Chromium-based Vivaldi has released an update with a new 'Cookie Crumbler' feature to alleviate the hassle of cookie consent forms that have plagued the web for Europeans due to its new privacy laws.
It's one of the more annoying side effects of the EU's 2018 General Data Protection Regulation and the earlier ePrivacy Directive. The latter directive required websites serving EU visitors to gain their consent before putting cookies on a visitor's computer. Some US news sites simply block visitors from computers connecting from the EU.
Vivaldi's latest update, version 3.8 for the desktop, includes an early attempt to remove this annoyance within the Ad Blocking section of the browser's Settings interface.
Vivaldi explains its rationale in a blogpost: "Users are often required to click on multiple steps to manage such cookies, including hidden options, a dialog on every single page, or at times no way to deny them at all.
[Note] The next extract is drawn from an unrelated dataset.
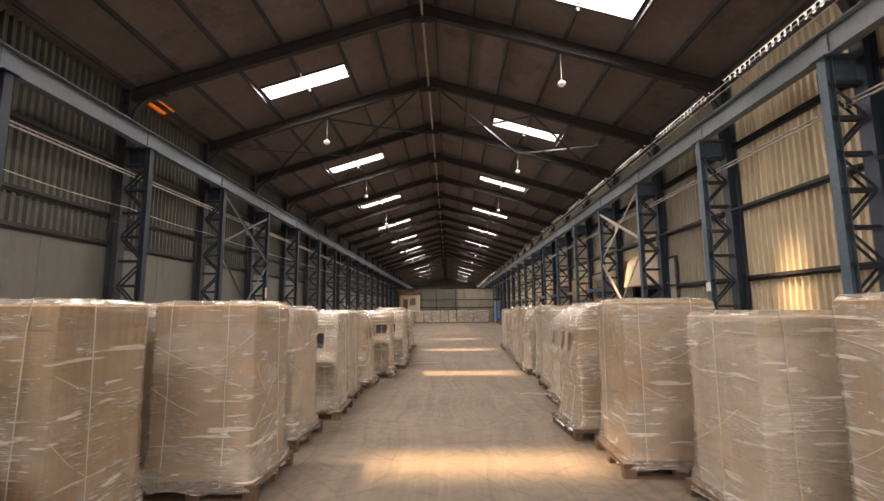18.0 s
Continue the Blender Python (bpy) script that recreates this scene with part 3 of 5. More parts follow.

Naturally, this makes for a frustrating browsing experience.
"This leads to clicking 'allow' or 'accept' without realizing that unwittingly users just gave permission for trackers to create behavioral profiles about them."
"While Cookie Crumbler works on most of the websites, this is not a perfect solution, as there will be a few websites that use other tactics to obtain cookie consent," Vivaldi says.
"Please note that some sites may not let users in at all and may not work as expected as they actually require cookie consent for some functionality but you can disable the ad blocker in Vivaldi on those sites to disable the Cookie Crumbler."
A Vivaldi spokesperson told ZDNet said it is looking at making the lists more prominent in the browser user interface.